Comment from the Export Council of Australia
Measures announced in the 2016 Budget will help Australian companies take advantage of the ever increasing global opportunities.
Highlights from the trade perspective include funding to expand the Department of Foreign Affairs and Trade’s (DFAT) FTA portal, the investment in expanding Australia’s trade and diplomatic footprint, and funding for the implementation of the Trusted Trader Program says the Export Council of Australia (ECA).
Chief Executive Officer of the ECA Lisa McAuley says: “The announcement to allocate $1.8 million over four years to enhance the online FTA portal is a great first step although we feel this is insufficient to deliver the desired outcomes and believe more funding is required for this invaluable tool.
“The commitment of $5.3 million over four years to re-open an Australian Trade and Investment office in Tehran, Iran beyond the limited facility operating in the Embassy, is welcomed.
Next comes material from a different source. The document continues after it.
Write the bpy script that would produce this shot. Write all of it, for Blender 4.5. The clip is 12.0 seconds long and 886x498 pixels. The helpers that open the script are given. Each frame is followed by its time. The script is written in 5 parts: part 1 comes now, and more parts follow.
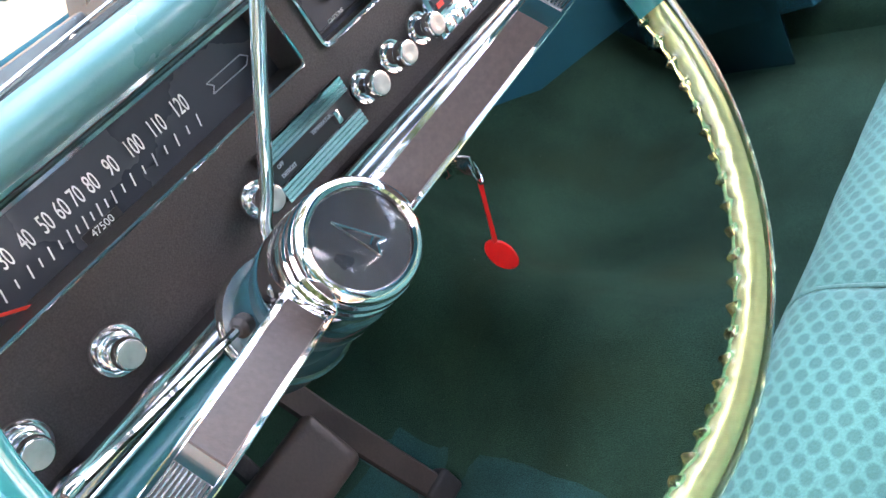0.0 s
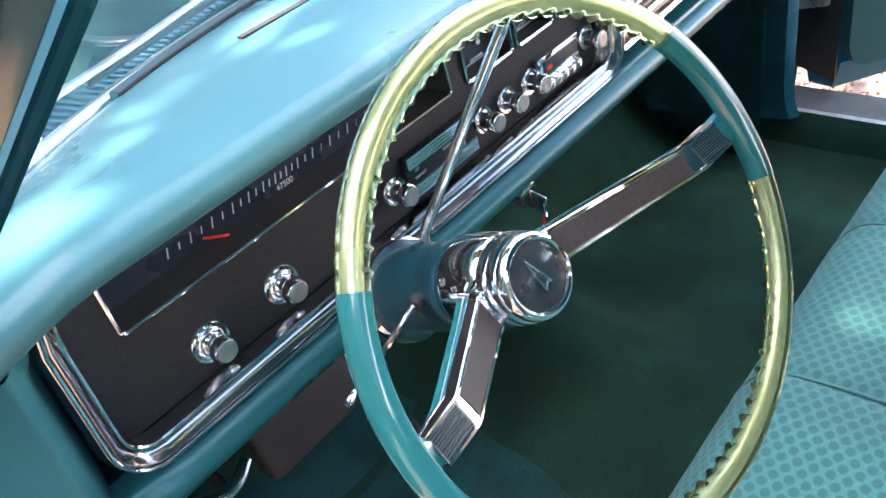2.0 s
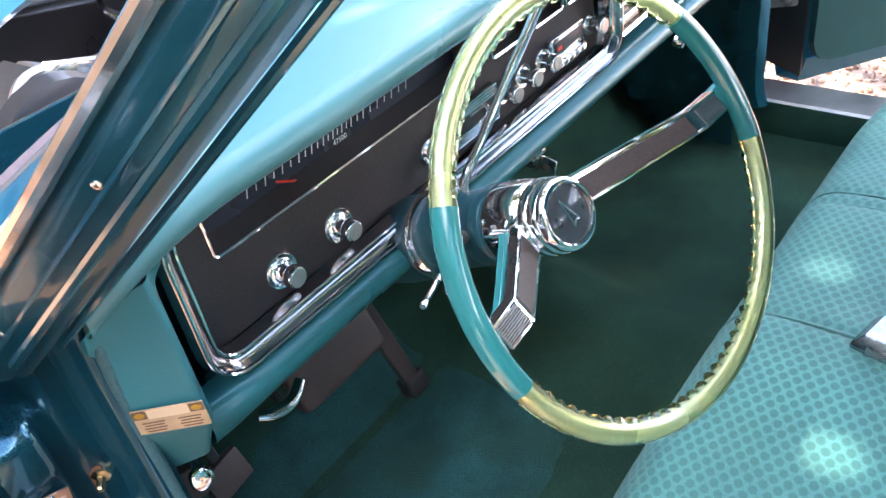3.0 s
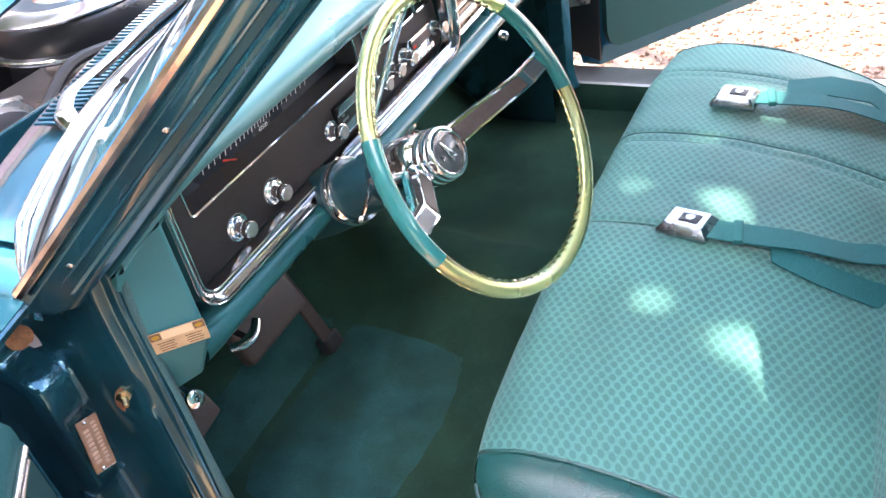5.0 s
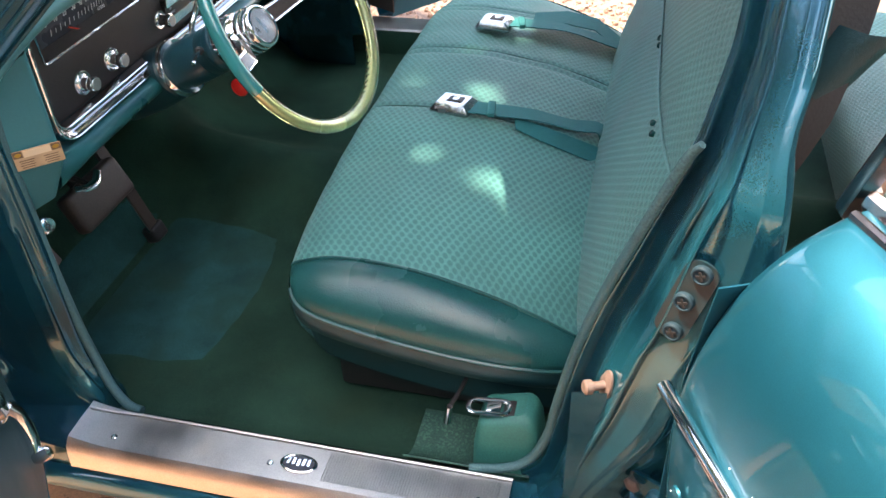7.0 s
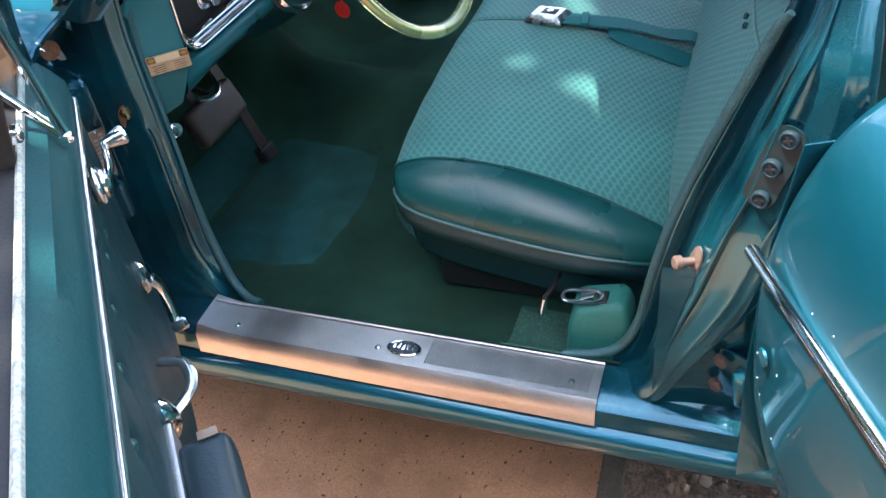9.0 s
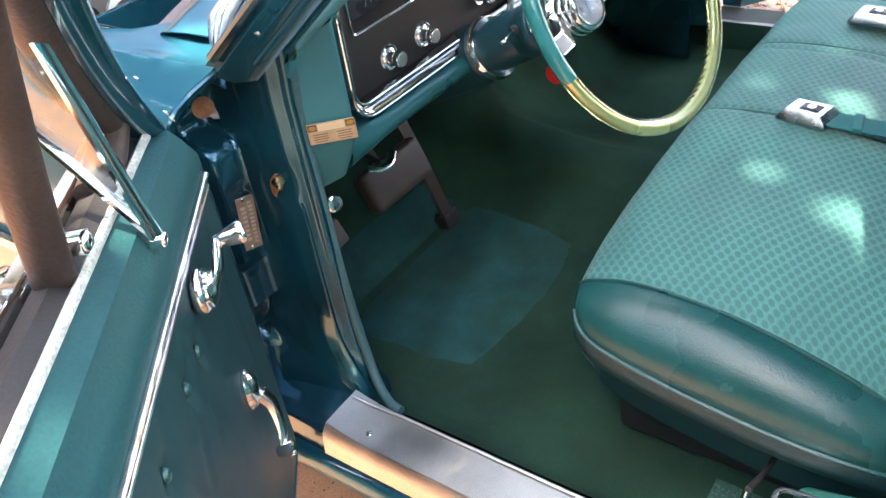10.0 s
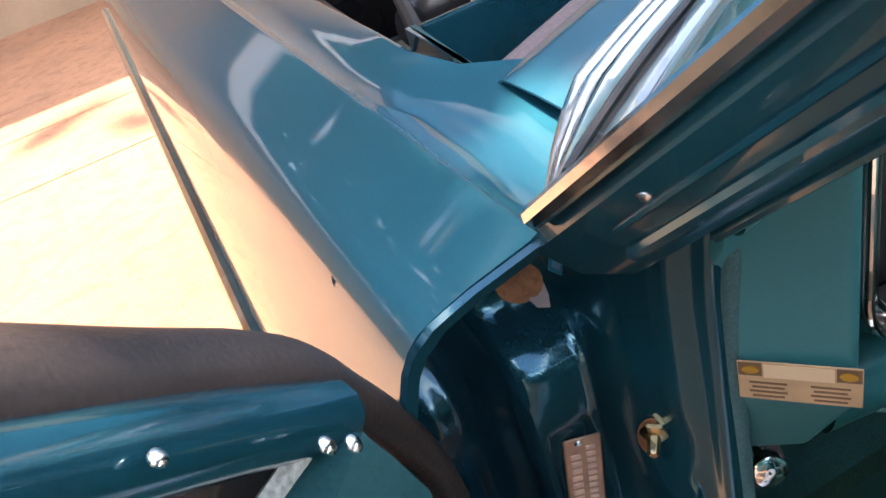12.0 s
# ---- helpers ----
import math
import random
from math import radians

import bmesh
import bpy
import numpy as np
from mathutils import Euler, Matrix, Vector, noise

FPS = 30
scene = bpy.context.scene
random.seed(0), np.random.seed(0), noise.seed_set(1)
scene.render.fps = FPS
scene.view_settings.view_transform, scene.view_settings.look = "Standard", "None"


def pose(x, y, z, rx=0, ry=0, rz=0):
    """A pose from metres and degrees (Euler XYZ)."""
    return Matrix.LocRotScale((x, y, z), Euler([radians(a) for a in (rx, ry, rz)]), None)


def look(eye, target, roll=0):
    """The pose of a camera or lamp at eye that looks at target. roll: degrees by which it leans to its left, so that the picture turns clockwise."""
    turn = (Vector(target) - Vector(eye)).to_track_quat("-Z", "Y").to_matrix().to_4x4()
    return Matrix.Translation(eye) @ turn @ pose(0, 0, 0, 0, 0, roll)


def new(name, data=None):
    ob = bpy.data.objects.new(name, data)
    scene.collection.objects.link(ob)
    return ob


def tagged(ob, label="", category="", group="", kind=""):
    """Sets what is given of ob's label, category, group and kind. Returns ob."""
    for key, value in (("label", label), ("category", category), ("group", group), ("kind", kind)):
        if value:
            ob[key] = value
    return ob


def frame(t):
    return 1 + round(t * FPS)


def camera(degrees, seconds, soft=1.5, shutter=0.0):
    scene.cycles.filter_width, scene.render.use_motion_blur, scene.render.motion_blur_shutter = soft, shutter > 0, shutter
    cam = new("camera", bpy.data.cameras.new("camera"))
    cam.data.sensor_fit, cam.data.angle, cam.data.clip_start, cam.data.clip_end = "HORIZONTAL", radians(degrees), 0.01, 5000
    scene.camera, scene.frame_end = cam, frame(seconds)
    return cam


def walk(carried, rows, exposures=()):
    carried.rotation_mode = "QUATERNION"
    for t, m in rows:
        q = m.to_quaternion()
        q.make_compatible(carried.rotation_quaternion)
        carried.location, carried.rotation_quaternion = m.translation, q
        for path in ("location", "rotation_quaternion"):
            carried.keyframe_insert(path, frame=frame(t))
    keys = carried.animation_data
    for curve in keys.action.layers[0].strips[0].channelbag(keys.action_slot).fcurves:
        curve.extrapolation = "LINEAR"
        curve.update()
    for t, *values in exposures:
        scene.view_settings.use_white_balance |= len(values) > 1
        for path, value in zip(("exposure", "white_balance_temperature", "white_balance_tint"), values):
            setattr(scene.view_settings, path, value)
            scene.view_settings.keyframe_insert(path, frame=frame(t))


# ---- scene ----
cam = camera(56.1, 12.0)
PATH = [
    (0, (-0.565, -0.321, 1.061), (0.447, 1.093, 0.073), -33.2),
    (0.5, (-0.555, -0.322, 1.155), (0.504, 1.031, 0.132), -28.7),
    (1, (-0.587, -0.291, 1.214), (0.551, 1.02, 0.22), -20.5),
    (1.5, (-0.664, -0.279, 1.241), (0.48, 0.999, 0.213), -14.9),
    (2, (-0.746, -0.301, 1.272), (0.354, 0.889, 0.1), -13.4),
    (2.5, (-0.816, -0.324, 1.3), (0.285, 0.834, 0.097), -12.7),
    (2.7, (-0.844, -0.32, 1.306), (0.273, 0.823, 0.104), -12.0),
    (4.3, (-1.092, -0.414, 1.382), (0.231, 0.513, 0.204), -6.0),
    (4.5, (-1.109, -0.41, 1.385), (0.232, 0.475, 0.193), -7.0),
    (5, (-1.172, -0.438, 1.406), (0.204, 0.395, 0.217), -11.1),
    (5.5, (-1.261, -0.546, 1.407), (0.121, 0.282, 0.222), -10.5),
    (6, (-1.356, -0.586, 1.411), (0.029, 0.234, 0.224), -10.4),
    (6.5, (-1.46, -0.586, 1.405), (-0.039, 0.163, 0.213), -9.0),
    (7, (-1.532, -0.581, 1.387), (0.002, -0.17, 0.172), -2.4),
    (7.2, (-1.567, -0.6, 1.379), (-0.053, -0.217, 0.13), -3.0),
    (8.8, (-1.668, -0.615, 1.373), (-0.256, -0.042, 0.077), -8.3),
    (9, (-1.649, -0.604, 1.356), (-0.237, 0.008, 0.079), -7.9),
    (9.2, (-1.621, -0.585, 1.354), (-0.126, 0.054, 0.189), -2.6),
    (9.5, (-1.551, -0.574, 1.338), (-0.062, 0.109, 0.19), -2.4),
    (9.7, (-1.483, -0.545, 1.325), (-0.078, 0.245, 0.141), -5.1),
    (10, (-1.375, -0.512, 1.303), (-0.14, 0.538, 0.13), -9.3),
    (10.5, (-1.233, -0.408, 1.286), (-0.229, 0.837, 0.086), -10.7),
    (11, (-1.119, -0.258, 1.293), (-0.193, 1.065, 0.113), -11.8),
    (11.5, (-0.987, -0.151, 1.26), (-0.391, 1.4, 0.147), -16.6),
    (12, (-0.934, -0.039, 1.172), (-0.519, 1.57, 0.057), -18.4),
]
EXPOSURES = [(0.0, 4.24, 7600, 25), (0.5, 3.84, 7500, 23), (1.0, 3.14, 7000, 18), (2.5, 3.64, 7000, 19), (4.5, 3.8, 7600, 20), (5.5, 3.82, 7700, 24), (6.0, 3.78, 7700, 23), (6.5, 3.14, 8200, 17), (7.2, 3.04, 7500, 16), (9.0, 2.8, 6500, 11), (9.5, 3.0, 6500, 8), (10.0, 3.39, 7700, 15), (10.5, 3.07, 7600, 17), (11.0, 3.24, 8500, 18), (11.5, 3.12, 7600, 17), (12.0, 2.7, 7500, 17)]
walk(cam, [(t, look(eye, target, roll)) for t, eye, target, roll in PATH], EXPOSURES)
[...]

“Indeed, the ECA, recognising the importance of the Iranian market is conducting its own research that will assist Australian businesses looking to take advantage of the commercial opportunities in this new market now that previous sanctions have been suspended.
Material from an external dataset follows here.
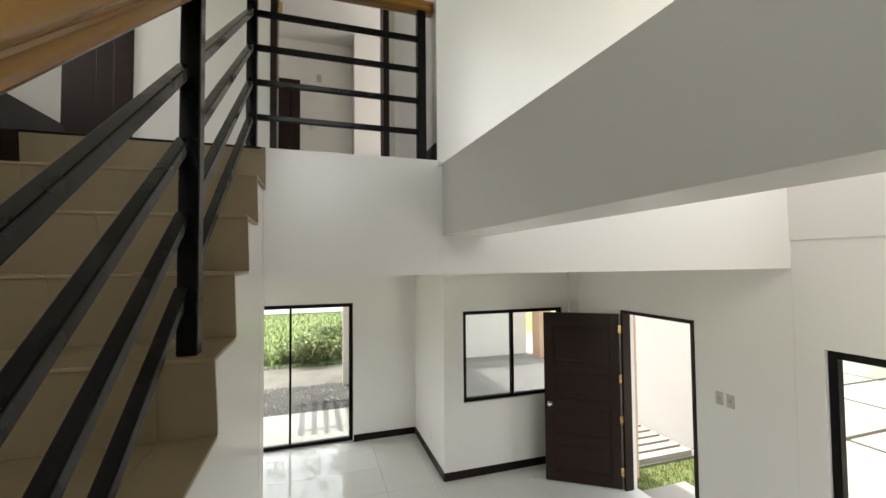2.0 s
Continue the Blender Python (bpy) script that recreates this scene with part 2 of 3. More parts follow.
def sweep(bm, pts, prof, ups=None):
    """Sweep a closed profile (side, up) along points; sections are mitred to the half angle."""
    pts = [Vector(p) for p in pts]
    rings = []
    for i, p in enumerate(pts):
        d = (pts[min(i + 1, len(pts) - 1)] - pts[max(i - 1, 0)]).normalized()
        side = d.cross(Vector((0, 0, 1))).normalized()
        up = side.cross(d).normalized()
        rings.append([bm.verts.new(p + side * a + up * b) for a, b in prof])
    n = len(prof)
    for r, s in zip(rings, rings[1:]):
        for i in range(n):
            bm.faces.new((r[i], r[(i + 1) % n], s[(i + 1) % n], s[i]))
    bm.faces.new(rings[0][::-1]), bm.faces.new(rings[-1])
    bmesh.ops.recalc_face_normals(bm, faces=bm.faces)


def mesh_ob(name, bm, material, smooth=False):
    me = bpy.data.meshes.new(name)
    bm.to_mesh(me)
    bm.free()
    me.materials.append(material)
    if smooth:
        for f in me.polygons:
            f.use_smooth = True
        me.set_sharp_from_angle(angle=radians(38))
    return new(name, me)


def part(name, bm, material, parent, label="", smooth=False):
    ob = mesh_ob(name, bm, material, smooth)
    ob.parent = parent
    if label:
        tagged(ob, label)
    return ob


def thing(name, label, category, group="", at=(0, 0, 0)):
    ob = new(name)
    ob.location = at
    ob.empty_display_size = 0.1
    return tagged(ob, label, category, group)


def structure(name, bm, material, label):
    return tagged(mesh_ob(name, bm, material), label, name.split("_")[0], kind="structure")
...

“The ECA has been a long term supporter of the Australian Trusted Trader Program and is pleased to see the government allocating $70 million over the next four years to see the program implemented beyond the current pilot stage.
“Furthermore, the ECA is relieved to see confirmation that trusted traders will now be able to pay their customs duties monthly rather than at the time of each individual importation.”
Significant benefit for trusted traders
Director of the ECA Andrew Hudson says: “The deferral of customs duty is a significant benefit for trusted traders and will help companies better manage their cash flow. This had been offered many years ago and it is a tribute to all concerned that this benefit will finally be delivered.”
The government is also investing $42.3 million over five years to expand Australia’s diplomatic network and open consulates in Papua New Guinea, China and Ukraine.
“These diplomatic posts will help facilitate trade and investment, as well as break down non-tariff barriers to trade, which is particularly important in a market like China,” Mr Hudson says.
Other important announcements include:
- Support for the wine exporters of $50 million over four years to promote Australian wine overseas and wine tourism within Australia. This will further support Australian wine companies looking to take advantage of Australia’s FTAs.
- Expanding Australian services exports – $6.4 million over four years to create the Regional Framework for the Asia Regional Funds passport. This recognises the importance of financial service exports as part of our wider services export offerings and will enable our corporate regulator to ensure that investment is made available to the appropriate providers of financial services in the region.
- The corporate tax rate will be reduced from the current level of 28.5% to 27.5% for Small Businesses, commencing 1 July 2016. The government is also increasing the Small Business definition to annual turnover less than $10 million to extend access to a range of Small Business tax concessions.
- The Landing Pads In Innovation Hot Spots has been allocated $2.4m over 2 years starting in the 2016/17 financial year to bring forward the opening of the Singapore and Berlin Landing Pads, previously from 2018/19. This will help to support Australian companies in emerging global innovation hotspots.
- Infrastructure – investing in regional growth $593.7 million over 3 years to invest in Australian inland rail. It is generally accepted that one of the main impediments to exporters is the ability to transport their products to the ports and airports. The availability of this funding will go some way to resolve those issues and facilitate exports.
“While we recognise this is pre-election Budget, many of these announcements are consistent with our previous Trade Policy Recommendations. We now hope that both sides of politics incorporate other trade related initiatives in their election commitments.” Ms McAuley said.